Lausanne organ pulls out all the stops
The 7,000-pipe organ in Lausanne Cathedral is one of the most expensive instruments in the world, but experiencing its sheer power and unique harmonics is priceless.
It is the first organ to feature four styles, the first to have been designed by a designer, and the first in a European cathedral to have been constructed by a company from the United States.
“We had to wait until the beginning of the 21st century for a really wonderful organ,” Jean-Christophe Geiser, organist at Lausanne Cathedral since 1991, told swissinfo.
When the electro-pneumatic transmission system of the 1955 instrument developed breathing difficulties, Vaud cantonal government agreed in 1996 to a new organ. Two competitions were organised: one for the builder, one for the designer.
In 1998 the winners were announced: Massachusetts-based C.B. Fisk would build the organ, and Italian designer Giugiaro would take care of the case.
Lausanne’s new king of instruments was inaugurated in 2003 – after ten years and more than SFr5 million ($4.2 million) – to mark the 200th anniversary of Vaud joining the Swiss Confederation.
The previous organ ended up being transplanted to the Philharmonic Hall in Gdansk, Poland.
Pipe dream
All organs are unique, but some are more unique than others.
“There’s only one instrument in Switzerland with more pipes – but the size isn’t really the point,” said Geiser, a driving force behind the new instrument.
The largest organ in Switzerland is in the Klosterkirche in Engelberg, which has four manuals and 9,097 pipes.
By contrast, the largest organ ever built, at the Atlantic City Convention Hall in the United States, has seven manuals and more than 32,000 pipes.
The oldest playable organ in the world is thought to be in the church of Notre-Dame-de-Valère in Sion. Its oldest parts date back to 1435, but they include only most of the case and no more than 12 original pipes.
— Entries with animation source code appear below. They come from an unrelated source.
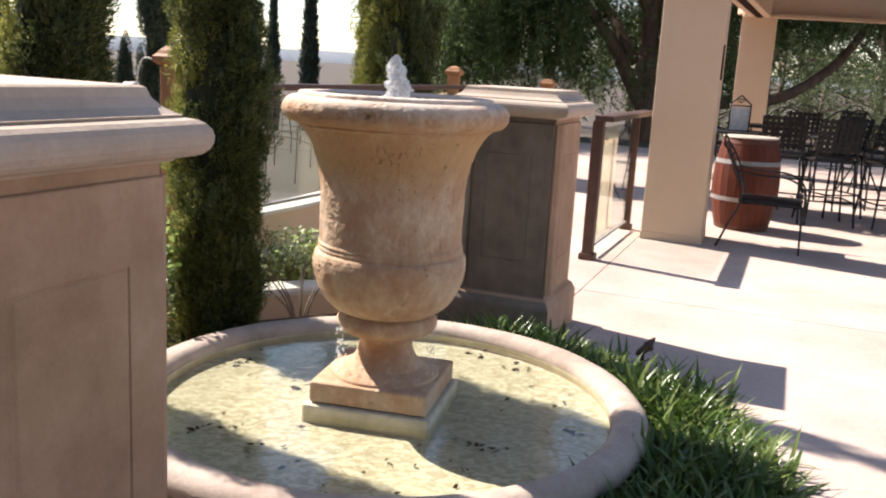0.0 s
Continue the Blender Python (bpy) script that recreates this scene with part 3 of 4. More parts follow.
low_wall("wall_rear", [(-4.05, 0.0), (-3.05, 2.4), (-2.24, 4.3), (-1.80, 5.35), (-1.32, 5.86), (-0.92, 6.50), (-0.27, 7.93), (0.55, 9.8)], -0.5, 0.50, 0.2, "cream stucco terrace wall under the glass railing")
low_wall("wall_middle", [(-3.72, 0.4), (-2.86, 2.4), (-2.06, 4.3), (-1.52, 5.20), (-1.12, 5.76), (-0.75, 6.50), (-0.30, 7.5)], -0.5, 0.24, 0.16, "cream stucco planter ledge behind the shrubs")
low_wall("wall_curb", [(-2.75, 3.9), (-2.1, 4.75), (-1.5, 5.09), (-0.95, 5.38), (-0.55, 5.55), (-0.1, 5.72)], -0.3, 0.15, 0.14, "cream planter curb with a pale coping", cap=0.05)


def rail_post(at, h=1.16, w=0.075, label="dark bronze railing post"):
    t = thing("railing_post", label, "post", at, "railing posts")
    part("shaft", box(-w / 2, -w / 2, 0, w / 2, w / 2, h, 0.006), M_BRONZE, t)
    part("foot_cover", box(-w / 2 - 0.022, -w / 2 - 0.022, 0, w / 2 + 0.022, w / 2 + 0.022, 0.055, 0.01), M_BRONZE, t)
    return t


def glass_panel(a, b, z0, z1, label="clear glass railing panel"):
    a, b = Vector(a), Vector(b)
    d = b - a
    ang = math.degrees(math.atan2(d.y, d.x))
    t = thing("glass_panel", label, "glass panel", pose(a.x, a.y, 0, 0, 0, ang), "glass railing panels")
    part("shoe", box(0.01, -0.014, z0 - 0.008, d.length - 0.01, 0.014, z0 + 0.008, 0.003, 1), M_HOOP, t, "grey metal shoe under the glass")
    part("pane", box(0, -0.005, z0 + 0.02, d.length, 0.005, z1, 0.002, 1), M_GLASS, t)
    return t


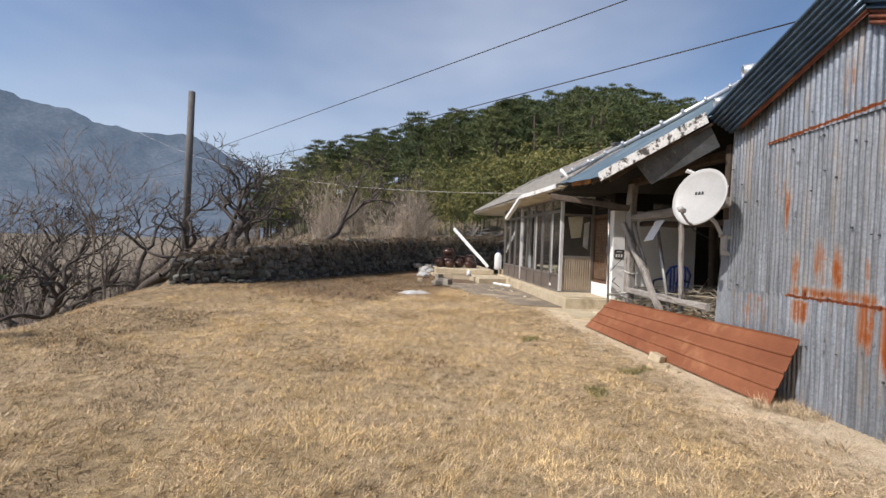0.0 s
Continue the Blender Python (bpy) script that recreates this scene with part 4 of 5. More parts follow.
def rag(name, cx, cy, cz, sx, sy, h, mat, label, seed, rot=0.0):
    n = 16
    verts, faces = [], []
    for j in range(n + 1):
        for i in range(n + 1):
            u, v = i / n * 2 - 1, j / n * 2 - 1
            rr = 1 + 0.35 * noise.noise(Vector((u * 1.5, v * 1.5, seed)))
            x, y = u * sx * rr, v * sy * rr
            x, y = x * math.cos(rot) - y * math.sin(rot), x * math.sin(rot) + y * math.cos(rot)
            k = max(0.0, 1 - max(abs(u), abs(v)) ** 2)
            z = h * (k * (0.75 + 0.55 * noise.noise(Vector((u * 2.7, v * 2.7, seed + 5)))) + 0.12 * k * noise.noise(Vector((u * 7, v * 7, seed))))
            verts.append((cx + x, cy + y, cz + max(0.004, z)))
    for j in range(n):
        for i in range(n):
            k = j * (n + 1) + i
            faces.append((k, k + 1, k + n + 2, k + n + 1))
    ob = mesh_ob(name, verts, faces, mat, True)
    mod = ob.modifiers.new("thickness", "SOLIDIFY")
    mod.thickness = 0.006
    return tagged(ob, label, "rag")


rag("rag", -3.65, 1.75, ground_z(-3.65, 1.75) + 0.02, 0.40, 0.26, 0.10, M_CLOTH, "crumpled dirty white plastic rag on the grass", 2, 0.5)
def crumple(cx, cy, cz, sx, sy, sz, label, seed, mat):
    """A crumpled sheet lying in a heap."""
    bm = bmesh.new()
    bmesh.ops.create_icosphere(bm, subdivisions=4, radius=1.0)
    for v in bm.verts:
        p = v.co.copy()
        f = 1 + 0.30 * noise.noise(p * 1.6 + Vector((seed, 0, 0))) + 0.16 * abs(noise.noise(p * 4.5 + Vector((0, seed, 0)))) + 0.07 * noise.noise(p * 11)
        v.co = Vector((cx + p.x * f * sx, cy + p.y * f * sy, cz + max(-0.05, p.z * f * sz)))
    return tagged(part("crumpled_sheet", bm, mat), label, "sheet")


crumple(-2.95, 7.25, 0.24, 0.34, 0.30, 0.26, "crumpled grey plastic sheet heaped on rubble", 3.0, M_CLOTH)
crumple(-3.15, 6.35, 0.18, 0.22, 0.18, 0.12, "torn dirty white bag among rubble", 8.0, M_CLOTH)
crumple(-2.65, 7.75, 0.34, 0.28, 0.22, 0.18, "crumpled dark sack by the jars", 5.0, M_TIN)

stone_meshes = []


def stone_mesh(seed):
    rnd = random.Random(seed)
    bm = bmesh.new()
    bmesh.ops.create_cube(bm, size=1.0)
    bmesh.ops.bevel(bm, geom=bm.edges[:], offset=0.21, segments=1, affect="EDGES")
    for v in bm.verts:
        v.co += Vector((rnd.uniform(-0.11, 0.11), rnd.uniform(-0.11, 0.11), rnd.uniform(-0.11, 0.11)))
    me = bpy.data.meshes.new("stone")
    bm.to_mesh(me)
    bm.free()
    me.materials.append(M_STONE)
    return me


for k in range(14):
    stone_meshes.append(stone_mesh(100 + k))


def loose(name, label, category, x, y, z, sx, sy, sz, rz=0, rx=0, ry=0, mat=None, seed=0, group=""):
    bm = bmesh.new()
    rnd = random.Random(seed)
    bmesh.ops.create_cube(bm, size=1.0)
    bmesh.ops.bevel(bm, geom=bm.edges[:], offset=0.06, segments=1, affect="EDGES")
    for v in bm.verts:
        v.co = Vector((v.co.x * sx, v.co.y * sy, v.co.z * sz)) * rnd.uniform(0.95, 1.05)
    ob = part(name, bm, mat or M_CONC)
    ob.matrix_world = pose(x, y, z + sz / 2 * 0.9, rx, ry, rz)
    return tagged(ob, label, category, group)


loose("broken_block", "broken sandy concrete block by the leaning sheet", "block", -0.67, -5.46, 0.008, 0.15, 0.17, 0.11, 25, 14, 8, M_PATH, 1)
loose("broken_slab", "flat piece of broken concrete", "block", -0.76, -5.70, 0.006, 0.12, 0.17, 0.035, 40, 0, 5, M_PATH, 2)
loose("broken_slab", "flat piece of broken concrete", "block", -0.72, -5.95, 0.006, 0.09, 0.12, 0.03, 10, 0, 4, M_PATH, 3)
loose("broken_slab", "thin chip of broken concrete on the mud", "block", -1.05, -4.46, 0.006, 0.10, 0.16, 0.02, 65, 0, 3, M_PATH, 6)
loose("broken_slab", "thin chip of broken concrete on the mud", "block", -1.17, -4.84, 0.006, 0.08, 0.13, 0.02, 15, 0, 3, M_PATH, 7)
loose("brick_piece", "pale brick piece on the ground", "brick", 0.25, -2.32, 0.08, 0.15, 0.09, 0.08, 30, 0, 0, M_CREAM, 4)
loose("brick_piece", "flat pale stone at the pole foot", "brick", 0.30, -1.75, 0.08, 0.3, 0.2, 0.03, 10, 0, 0, M_CREAM, 5)
rnd = random.Random(77)
for k, (x, y, s, hgt) in enumerate(((-2.55, 4.4, 0.5, 0.05), (-2.5, 4.45, 0.45, 0.05), (-2.6, 4.35, 0.42, 0.05), (-2.45, 3.95, 0.28, 0.22), (-2.75, 4.1, 0.3, 0.16))):
    zz = 0.08 + 0.06 * k if k < 3 else 0.06
    loose("paving_slab" if k < 3 else "rubble_stone", "grey slab stacked by the apron" if k < 3 else "rough grey stone by the slabs", "stone", x, y, zz, s, s * 0.8, hgt, rnd.uniform(0, 90), rnd.uniform(-4, 4), 0, M_RUBBLE, 20 + k, "rubble by the terrace")
for k in range(16):
    x, y = rnd.uniform(-3.4, -2.3), rnd.uniform(4.2, 8.2)
    s = rnd.uniform(0.12, 0.3)
    loose("rubble_stone", "rough stone in the rubble heap", "stone", x, y, ground_z(x, y) + (0.2 if y > 7 else 0.0), s, s * 0.8, s * 0.6, rnd.uniform(0, 180), rnd.uniform(-15, 15), 0, M_RUBBLE if k % 3 else M_CONC, 40 + k, "rubble by the terrace")
for k in range(12):
    x, y = rnd.uniform(-1.6, -0.5), rnd.uniform(0.4, 4.3)
    s = rnd.uniform(0.05, 0.11)
    loose("rubble_stone", "small pale chip on the apron", "stone", x, y, 0.09, s, s * 0.8, s * 0.25, rnd.uniform(0, 180), 0, 0, M_CREAM, 70 + k, "chips on the apron")

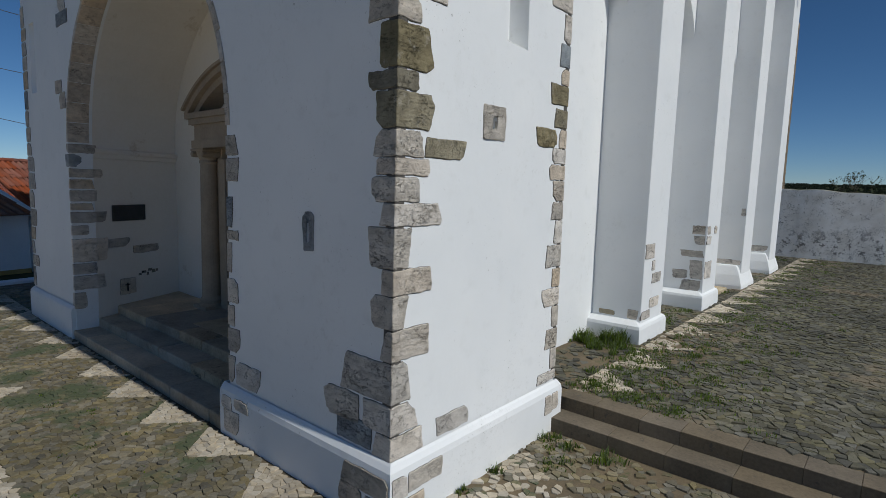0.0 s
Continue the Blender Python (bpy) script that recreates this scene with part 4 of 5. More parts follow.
# ---- bells and loudspeakers ----
bell("bell", -0.33, 1.45, 10.45, 0.24, math.pi / 2, "green-patinated bronze bell hung from a red wooden yoke", BRONZE, RED_WOOD)
# this bell and yoke carry the shade of the opening in their colours
bell("bell", -1.29, 0.28, 10.31, 0.21, 0.0, "green bronze bell in the shaded belfry opening, colour darkened for shade", BRONZE_SHADED, YOKE_SHADED)
horn("loudspeaker", (-1.0, 0.2, TOP + 0.45), (0.45, -0.9, 0.4), "grey metal horn loudspeaker on the tower top", 0.75)
horn("loudspeaker", (-0.21, 1.10, TOP + 0.44), (0.62, -0.78, 0.06), "grey metal horn loudspeaker beside the spire")
horn("loudspeaker", (LT1 - 0.75, 0.3, TOP + 0.44), (-0.3, -1.0, 0.1), "grey metal horn loudspeaker on the far tower")

# ---- the nave ----

NX, RX = -0.72, -1.04               # wall face, face of the blind arches
BUTT = [5.87, 9.45, 13.06, 16.88]   # front faces of the buttresses
BW = 1.0
NEND = 18.6
EAVE, PARA = 9.10, 9.98
nave = thing("nave", "long whitewashed nave with blind arches and a tiled roof", "church nave", kind="structure")
bm = bmesh.new()
holes = []
gaps = [(2.75, BUTT[0])] + [(b + BW, c) for b, c in zip(BUTT, BUTT[1:])]
for a, b in gaps:
    hw = (b - a) / 2
    holes.append((arched(a - (0.06 if a > 3 else 0), b + 0.06, 0.05, 7.17 - hw, 20), NX - RX))
ends = [TD - 0.05] + [b + BW / 2 for b in BUTT[:3]] + [NEND]
for k, h in enumerate(holes + [None]):
    if k < 4:
        panel(bm, rect(ends[k], ends[k + 1] if k < 3 else BUTT[3] + BW / 2, 0, PARA), [h], 0.36, lambda u, v, d: (NX - d, u, v))
    else:
        panel(bm, rect(BUTT[3] + BW / 2, NEND, 0, PARA), [], 0.36, lambda u, v, d: (NX - d, u, v))
bmesh.ops.remove_doubles(bm, verts=bm.verts, dist=0.0005)
part("nave_wall", bm, WHITE, nave)
bm = bmesh.new()
box(bm, LT0, NX - 0.36, NEND - 0.6, NEND, 0, PARA)
box(bm, LT0 + 0.3, LT0 + 0.9, TD, NEND - 0.6, 0, PARA)
part("rear_walls", bm, WHITE, nave)
EAVE_PROF = [(0.0, EAVE), (0.02, EAVE + 0.005), (0.02, EAVE + 0.10), (0.05, EAVE + 0.12), (0.06, EAVE + 0.17), (0.12, EAVE + 0.21), (0.13, EAVE + 0.27)]
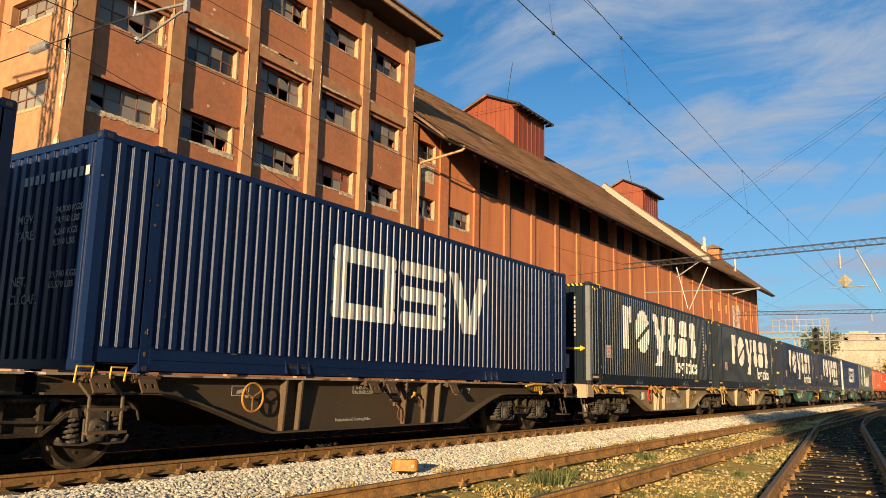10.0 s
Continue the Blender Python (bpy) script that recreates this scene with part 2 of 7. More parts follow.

“The concept was to have four styles: Classical French, Symphonic French, Romantic French and North German baroque. To put all four styles in the same instrument is unique.”
Organs are essentially just a collection of whistles, but their tone and pitch varies dramatically depending on their size, shape and material.
Like an artist mixing a palette, an organist has to select the stops (sets of pipes) that, in their opinion, best suit the music – also taking into account the surrounding acoustics. The Fisk organ has 100 stops.
“The main thing is that this instrument is incredibly versatile,” said Geiser. “For example on the Mooser organ in Fribourg Cathedral you are limited to certain music, and the same goes for the Silbermann organ in Arlesheim on which you can’t really play French Romantic music.”
Global effort
For decades all new organs of the main Swiss cathedrals have been built by Swiss manufacturers.
“We wanted to create an instrument with these four styles, but if we had chosen a French or German organ builder it would have been too French or too German – and we would have had the same problem with a Swiss organ builder,” explained Geiser, adding that Fisk have an excellent knowledge of European organ styles.
Another first is employing a designer to design the organ case. Giugiaro, who shaped the Lamborghini and many other cars, modelled the organ’s “body” on an angel floating on a cloud of light.
Building an organ is fiddly – you won’t find one of these in Ikea – and the Fisk organ took 150,000 hours of highly skilled labour. Geiser said the communication during the construction, which involved six countries, meant such an instrument could not have been conceived before the internet – “even 15 years ago”.
New audience
One of the design specifics was that the cathedral should play the role of “concert hall with organ”, since Lausanne – Switzerland’s fourth-largest city – does not have a space that caters for a repertoire for organ and orchestra, unlike other large Swiss cities.
To this end, the Fisk organ uniquely has two five-manual consoles: the first with a mechanical transmission in the gallery, the second on a platform with an electronic transmission that can be wheeled around the nave.
This mobile console lets the audience see the organist close-up – rather than just the back of their head bobbing away up in the gallery – and appreciate quite how hard co-ordinating your hands and feet really is.
Compared with playing a six-part Bach fugue, sitting back and enjoying one of the most exciting instruments in the world is embarrassingly easy.
The Fisk organ at Lausanne Cathedral, inaugurated in 2003, has 100 stops and 6,737 pipes. These range from a few centimetres to 32ft (almost ten metres) and 400kg.
It took ten years, two international meetings, a parliamentary proceeding, more than SFr5 million (the canton of Vaud paid for half, sponsorship covered the rest) and 150,000 hours of work to build the Fisk organ.
Switzerland’s biggest Gothic cathedral stands 150m above Lake Geneva.
Construction began in 1175 and in 1275 the cathedral was consecrated by Pope Gregory X. The architect Eugène Viollet-le-Duc began a restoration in the 19th century.
The interior is relatively austere except for some 13th-century choir stalls. The rose window also dates from the 13th century.
Visitors can climb the 225 steps to the observation deck of one of the two towers.
Nearly a half million people come to the cathedral every year, making it one of Switzerland’s most visited monuments.